La atención del mundo, y especialmente de los que anhelaban la revolución, estuvo pendiente del rumbo de Alemania a partir de la caída del imperio. Como ocurriera en 1917 en Rusia, los motines de los soldados y los marinos y las movilizaciones de los obreros en las ciudades desembocaron en la creación de consejos de obreros y de soldados. En Munich, la capital del estado de Baviera, se proclamó la república antes que en Berlín. Con la destitución de Luis III, el primer monarca depuesto por la revolución alemana, el gobierno quedó en manos del Consejo de Obreros y Soldados y Campesinos bajo la dirección de Kurt Eisner, presidente del Partido Socialdemócrata Independiente.
El 9 de noviembre la revolución llegó a Berlín.

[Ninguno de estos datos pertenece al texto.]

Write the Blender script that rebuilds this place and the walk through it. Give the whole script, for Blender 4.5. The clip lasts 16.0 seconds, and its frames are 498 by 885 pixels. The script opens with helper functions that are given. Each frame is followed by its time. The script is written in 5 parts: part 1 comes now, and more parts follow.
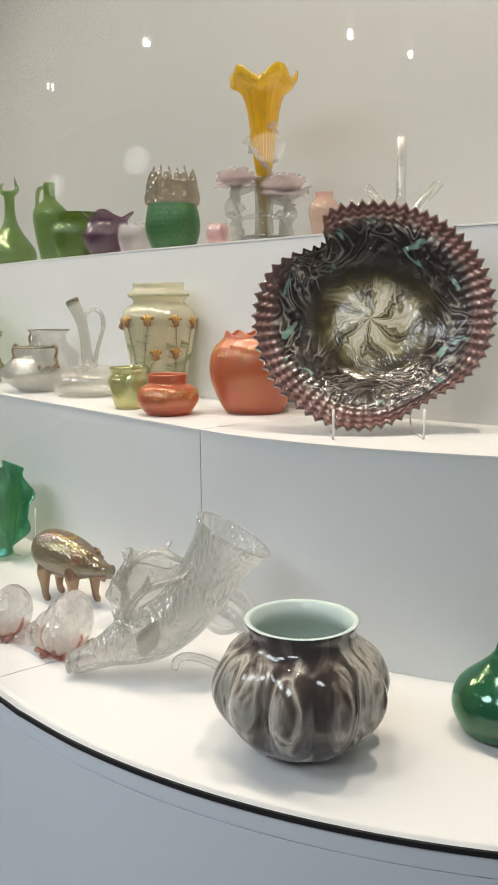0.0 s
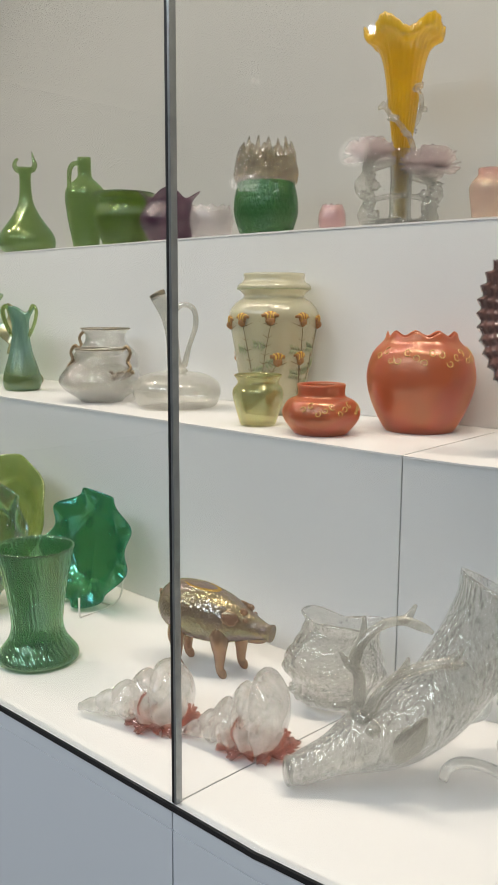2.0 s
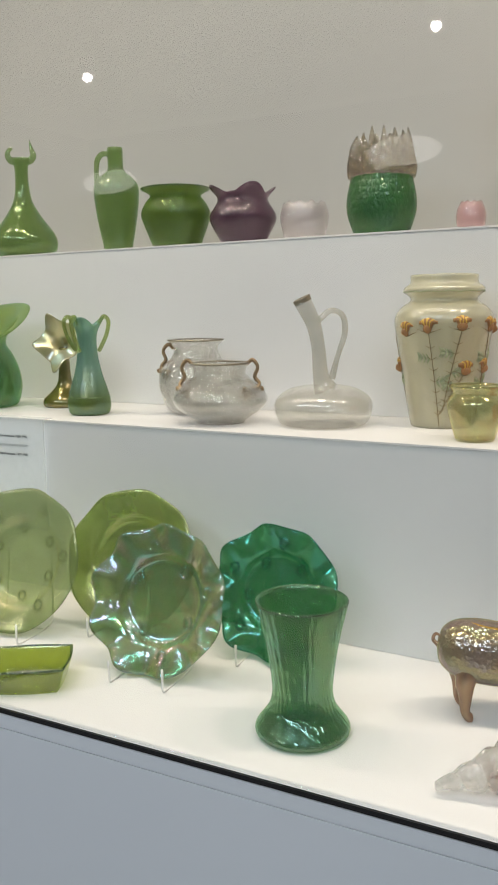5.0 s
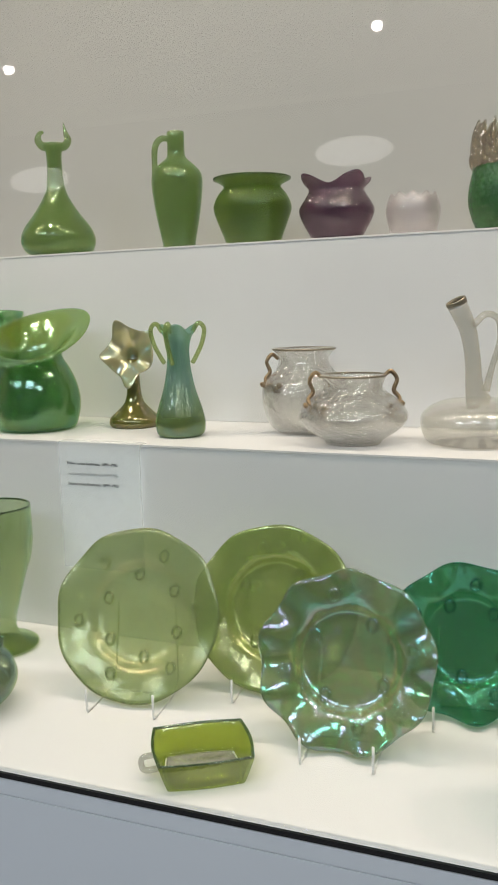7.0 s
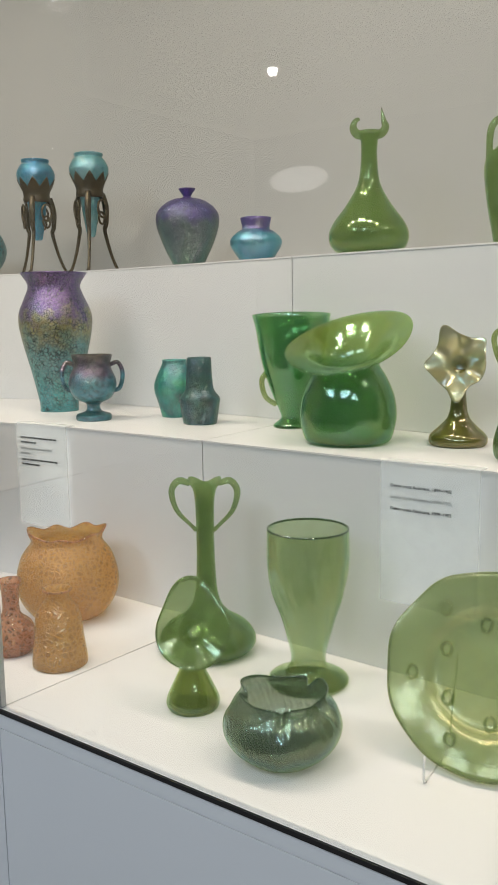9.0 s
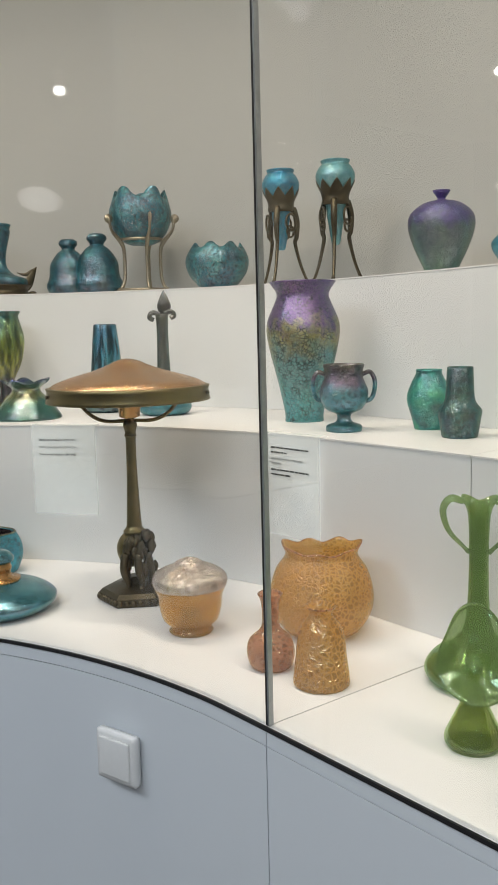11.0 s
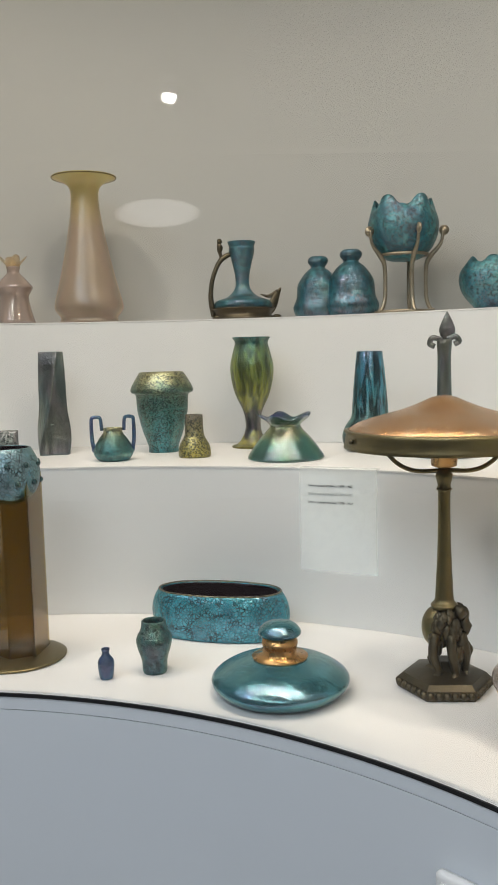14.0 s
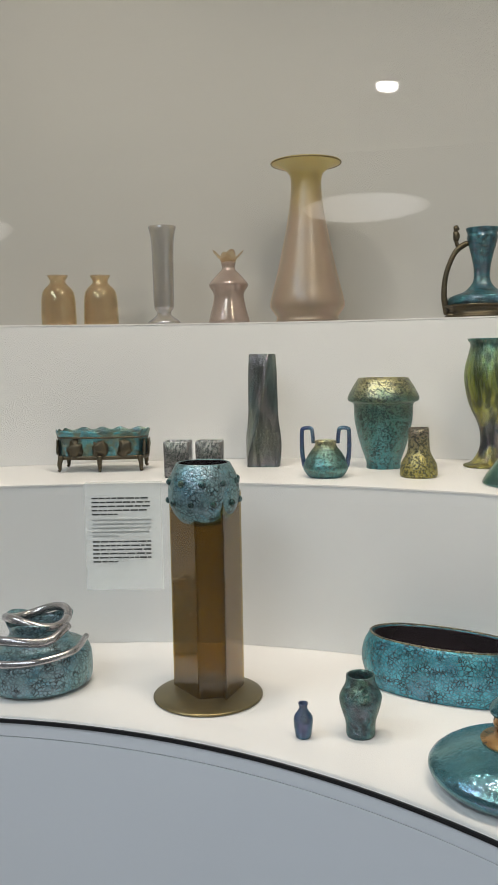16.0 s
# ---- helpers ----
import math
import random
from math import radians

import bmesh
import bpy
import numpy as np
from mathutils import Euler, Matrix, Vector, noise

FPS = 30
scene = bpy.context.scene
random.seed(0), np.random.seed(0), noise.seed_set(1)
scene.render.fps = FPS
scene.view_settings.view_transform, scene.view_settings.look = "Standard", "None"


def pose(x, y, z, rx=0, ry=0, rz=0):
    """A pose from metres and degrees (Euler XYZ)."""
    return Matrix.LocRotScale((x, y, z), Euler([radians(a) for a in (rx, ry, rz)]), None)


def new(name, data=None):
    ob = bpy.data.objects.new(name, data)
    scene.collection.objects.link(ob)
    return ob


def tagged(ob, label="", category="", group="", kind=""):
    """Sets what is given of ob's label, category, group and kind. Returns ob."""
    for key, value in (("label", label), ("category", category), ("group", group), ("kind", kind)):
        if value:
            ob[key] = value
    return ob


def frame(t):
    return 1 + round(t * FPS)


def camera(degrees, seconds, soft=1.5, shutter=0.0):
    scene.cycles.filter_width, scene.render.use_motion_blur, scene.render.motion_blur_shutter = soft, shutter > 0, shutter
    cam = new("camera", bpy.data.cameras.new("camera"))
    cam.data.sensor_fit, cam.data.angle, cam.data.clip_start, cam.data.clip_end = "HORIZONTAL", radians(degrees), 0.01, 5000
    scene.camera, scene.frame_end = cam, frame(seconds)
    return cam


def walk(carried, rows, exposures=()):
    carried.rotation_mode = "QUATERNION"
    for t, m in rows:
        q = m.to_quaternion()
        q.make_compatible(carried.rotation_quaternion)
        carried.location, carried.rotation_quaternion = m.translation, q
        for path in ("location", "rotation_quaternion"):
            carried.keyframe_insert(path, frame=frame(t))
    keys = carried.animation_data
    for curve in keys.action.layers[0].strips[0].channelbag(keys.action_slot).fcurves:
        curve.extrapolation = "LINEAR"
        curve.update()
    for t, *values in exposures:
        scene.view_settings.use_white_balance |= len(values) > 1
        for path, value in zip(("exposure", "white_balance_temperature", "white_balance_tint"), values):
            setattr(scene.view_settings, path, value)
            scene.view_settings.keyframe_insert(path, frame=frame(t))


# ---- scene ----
# ---- camera ----
cam = camera(32.64, 16.0)
PATH = [
    (0.0, 0.0, 0.0, 1.5004, 80.741, 0.498, -42.151), (0.5, -0.0318, 0.0948, 1.4958, 80.91, 0.381, -43.259),
    (1.0, -0.039, 0.2735, 1.4864, 81.064, 0.271, -45.269), (1.5, -0.0525, 0.4161, 1.4843, 80.946, 0.127, -46.792),
    (2.0, -0.0778, 0.4818, 1.491, 80.809, -0.272, -48.061), (2.5, -0.1576, 0.5725, 1.5011, 80.799, 0.41, -51.978),
    (3.0, -0.2617, 0.6556, 1.5074, 80.938, 1.301, -54.46), (3.5, -0.3087, 0.722, 1.5021, 81.025, 0.933, -55.664),
    (4.0, -0.2985, 0.8332, 1.4943, 81.01, 0.719, -56.324), (6.5, -0.2977, 1.403, 1.5036, 81.065, 1.397, -70.541),
    (7.0, -0.2743, 1.4924, 1.5064, 81.092, 1.425, -69.251), (7.5, -0.2376, 1.5711, 1.5138, 81.319, 1.235, -66.126),
    (8.0, -0.2216, 1.6345, 1.5151, 81.179, 0.911, -61.865), (8.5, -0.2133, 1.6785, 1.5137, 81.193, 0.802, -57.633),
    (9.0, -0.2049, 1.7034, 1.5152, 81.362, 0.832, -53.949), (9.5, -0.1973, 1.7488, 1.5066, 81.602, 0.853, -49.99),
    (12.0, -0.2693, 1.9411, 1.5208, 83.258, 1.347, -36.136), (12.5, -0.287, 2.0421, 1.5309, 83.705, 1.246, -34.546),
    (13.0, -0.2974, 2.1067, 1.5292, 83.947, 1.472, -34.334), (13.5, -0.2959, 2.1547, 1.5243, 83.883, 1.501, -34.008),
    (14.0, -0.2771, 2.2191, 1.5303, 84.085, 1.442, -30.29), (14.5, -0.2469, 2.2941, 1.5267, 83.997, 1.195, -26.598),
    (15.0, -0.2118, 2.3472, 1.539, 84.0, 1.341, -23.294), (15.5, -0.1904, 2.3877, 1.539, 84.428, 1.069, -18.237),
    (16.0, -0.1682, 2.4219, 1.5394, 84.343, 1.011, -14.972),
]
walk(cam, [(t, pose(x, y, z, rx, ry, rz)) for t, x, y, z, rx, ry, rz in PATH],
     exposures=[(0.0, 0.18), (0.5, 0.06), (1.0, -0.03), (3.0, 0.0), (6.5, -0.1), (9.5, -0.1), (12.0, -0.02), (14.0, -0.05), (16.0, -0.05)])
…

Ante la efervescencia del pueblo en las calles, Guillermo II renunció y el primer ministro dejó su cargo al dirigente socialdemócrata Friedrich Ebert. Se proclamó la república y el gobierno quedó en manos del Consejo de Comisarios del Pueblo, integrado por tres representantes del Partido Socialdemócrata y otros tres del Partido Socialdemócrata Independiente. En pos de la
restauración del orden, Ebert pidió ayuda a los ciudadanos: todos debían colaborar con la reactivación de la producción ya que la falta de alimentos representaba “la miseria para todos”.

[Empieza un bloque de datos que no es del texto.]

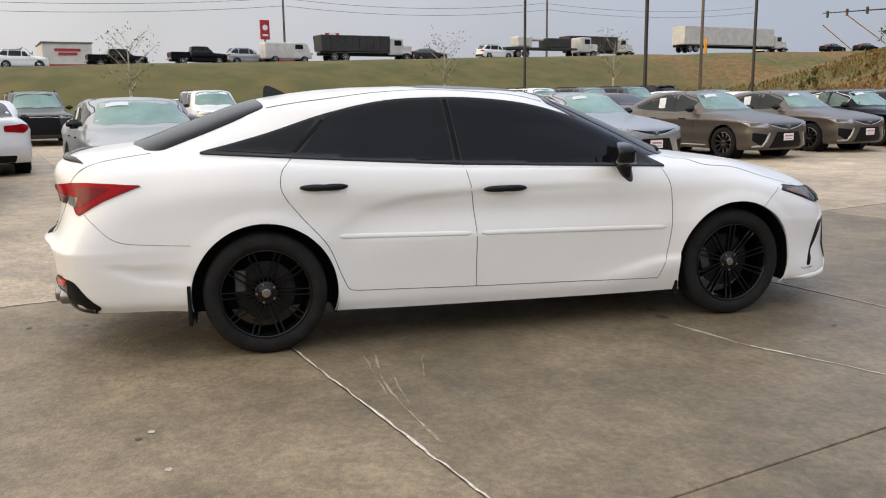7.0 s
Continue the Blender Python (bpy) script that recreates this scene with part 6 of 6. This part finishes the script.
M["dump_black"] = mat("dump_black", (0.02, 0.02, 0.021), rough=.6, second=(0.04, 0.036, 0.032), scale=2, grain=.2)
M["truck_white"] = mat("truck_white", (0.62, 0.61, 0.58), rough=.4, second=(0.5, 0.48, 0.45), scale=1.2, grain=.06, coat=.2)
M["sign_red"] = mat("sign_red", (0.40, 0.025, 0.03), rough=.45, grain=.05)
M["wall_pale"] = mat("wall_pale", (0.56, 0.52, 0.46), rough=.85, second=(0.47, 0.43, 0.38), scale=.6, grain=.06)
M["wall_white"] = mat("wall_white", (0.70, 0.68, 0.64), rough=.8, second=(0.6, 0.58, 0.54), scale=.6, grain=.05)
M["wall_grey"] = mat("wall_grey", (0.17, 0.175, 0.185), rough=.8, second=(0.13, 0.135, 0.14), scale=.5, grain=.1)
M["roof_tan"] = mat("roof_tan", (0.50, 0.44, 0.36), rough=.5, metal=.3, second=(0.42, 0.37, 0.3), scale=.4, grain=.06)
M["dark_window"] = mat("dark_window", (0.02, 0.022, 0.026), rough=.08, spec=.6, second=(0.04, 0.04, 0.045), scale=.7)
M["panel_grey"] = mat("panel_grey", (0.50, 0.52, 0.55), rough=.35, metal=.3, second=(0.44, 0.46, 0.49), scale=.4, grain=.04)
M["pylon"] = mat("pylon", (0.40, 0.45, 0.56), rough=.45, second=(0.36, 0.41, 0.52), scale=.5, grain=.03)
M["yellow"] = mat("yellow", (0.62, 0.28, 0.02), rough=.5, grain=.08)
M["stone"] = mat("stone", (0.30, 0.26, 0.20), rough=.9, second=(0.20, 0.17, 0.13), scale=1.2, grain=.25, bump=.6, bump_scale=12, per_object=.15)


def truck_cab(t, y, colour):
    cab = box_bm(0, y + 1.6, 1.75, 2.2, 1.7, 1.9, bevel=.18)
    part("cab", cab, colour, t)
    part("bonnet", box_bm(0, y + 2.95, 1.35, 1.7, 1.5, 1.1, bevel=.15), colour, t)
    part("windshield", box_bm(0, y + 2.42, 2.2, 1.9, .12, .7, bevel=.03), M["car_glass"], t)
    part("grille", box_bm(0, y + 3.72, 1.35, 1.1, .06, .8, bevel=.02), M["chrome"], t)
    part("front_bumper", box_bm(0, y + 3.8, .7, 2.2, .2, .35, bevel=.05), M["chrome"], t)
    for s in (1, -1):
        part("side_window", box_bm(s * 1.09, y + 1.75, 2.15, .06, .9, .6, bevel=.02), M["car_glass"], t)
        part("wing", box_bm(s * .98, y + 2.9, 1.05, .35, 1.2, .25, bevel=.1), colour, t)
        part("headlamp", box_bm(s * .95, y + 3.55, 1.15, .25, .1, .22, bevel=.03), M["clear_lens"], t)


def add_wheels(t, ys, r=.5):
    proto = plain_wheel(r, .32, 6, M["alloy"], "")
    fit_wheels(t, proto, 1.02, ys, r)
    drop(proto)


def dump_truck(m):
    t = empty("dump_truck", m)
    tagged(t, "black-bodied dump truck with a white cab", "truck")
    bed = box_bm(0, -.8, 2.0, 2.45, 8.4, 1.75, bevel=.06)
    for v in bed.verts:
        if v.co.z < 1.6:
            v.co.y = -.8 + (v.co.y + .8) * .97
    part("dump_body", bed, M["dump_black"], t, "black steel dump body")
    for k in range(10):
        for s in (1, -1):
            part("rib", box_bm(s * 1.25, -4.7 + .87 * k, 2.0, .08, .12, 1.7), M["dump_black"], t)
    part("chassis", box_bm(0, .6, .85, 1.0, 11, .35), M["black_plastic"], t)
    truck_cab(t, 2.7, M["truck_white"])
    add_wheels(t, (-3.4, -2.1, 5.6), .52)


def box_truck(m, label, box_len, mark=True):
    t = empty("box_truck", m)
    tagged(t, label, "truck")
    part("cargo_box", box_bm(0, -box_len / 2 + 1, 2.35, 2.45, box_len, 2.5, bevel=.05), M["truck_white"], t, "white ribbed cargo box")
    part("chassis", box_bm(0, -box_len / 2 + 2, .85, 1.0, box_len + 3, .3), M["black_plastic"], t)
    if mark:
        for k, (y, z, w, h) in enumerate(((-1.2, 2.9, 2.0, .35), (-1.3, 2.45, 1.8, .35), (-1.1, 2.1, 1.4, .12))):
            part("sign_bar", box_bm(1.235, y - 1, z, .02, w, h), PAINTS["blue"], t)
    truck_cab(t, .6, M["truck_white"])
    add_wheels(t, (-box_len + 2.2, -box_len + 3.4, 3.4), .5)


dump_truck(place(-84, 37.6, 0))
box_truck(place(-84, 104.5, 0), "white semi truck with a long box trailer", 18.5, False)
box_truck(place(-83, -51, 0), "white box truck with blue print on its side", 10)
flat = empty("flatbed_truck", place(-84, 64, 0))
tagged(flat, "flatbed truck carrying a white loader", "truck")
part("flat_deck", box_bm(0, -1.5, 1.15, 2.5, 11, .25, bevel=.03), M["dump_black"], flat)
part("loader", box_bm(0, -4, 2.0, 1.8, 2.2, 1.3, bevel=.2), M["truck_white"], flat)
part("loader_arm", box_bm(0, -2.2, 2.3, 1.4, 2.4, .3, bevel=.08), M["truck_white"], flat)
part("load", box_bm(0, 1.2, 1.9, 2.0, 3.6, 1.2, bevel=.1), M["dump_black"], flat)
truck_cab(flat, 4.0, M["truck_white"])
add_wheels(flat, (-5.2, -4, 6.8), .5)
dump_truck(place(-87.5, 74.5, 0))
van = empty("van", place(-84, 29.0, 0))
tagged(van, "plain white cargo van on the road", "van")
body = box_bm(0, 0, 1.35, 2.0, 5.4, 1.75, bevel=.22)
for v in body.verts:
    if v.co.y > 1.6 and v.co.z > 1.4:
        v.co.y -= (v.co.z - 1.4) * .9
part("body", body, M["truck_white"], van)
for s in (1, -1):
    part("side_window", box_bm(s * .99, 1.15, 1.75, .05, .9, .5, bevel=.02), M["car_glass"], van)
    part("headlamp", box_bm(s * .8, 2.66, 1.0, .3, .1, .2, bevel=.03), M["clear_lens"], van)
part("windshield", box_bm(0, 1.95, 1.8, 1.6, .25, .55, bevel=.03), M["car_glass"], van)
add_wheels(van, (-1.6, 1.7), .38)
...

El espartaquista liebknecht, en cambio, llamó a profundizar la revolución: el poder debía pasar a los consejos de obreros y de soldados para que Alemania, aliada con la Rusia bolchevique, llevase el socialismo al mundo entero. El Primer Congreso de los Consejos de Obreros y Soldados de Alemania, que sesionó en diciembre de 1918, reconoció la autoridad del Consejo de Comisarios y aprobó el llamado a elecciones para formar la Asamblea Constituyente. Después de su fracaso en este ámbito, los espartaquistas crearon el Partido Comunista Alemán encabezado por Luxemburgo y liebknecht.
En la primera quincena de enero de 1919 los comunistas propiciaron un levantamiento armado en Berlín para tomar el poder y fueron violentamente reprimidos por el gobierno socialdemócrata. El ministro de Defensa Gustav Noske anunció que alguien debía erguirse en el sanguinario y decidió actuar en consecuencia. Entre el 5 y el 13 de enero las calles de Berlín se convirtieron en un campo de batalla. Dos días después, Luxemburgo y liebknecht fueron detenidos y asesinados por los oficiales del ejército. El cuerpo de Rosa, arrojado a un canal, fue hallado el 31 de mayo.

Si bien la movilización social y política fue intensa en Europa hasta 1921 y la última acción se produjo en Alemania —la fracasada insurrección de los comunistas en 1923-, no hubo una revolución que siguiera los pasos del Octubre Rojo. La crisis de la sociedad burguesa, en lugar de fortalecer a la izquierda, gestó un terreno propicio para el surgimiento del fascismo.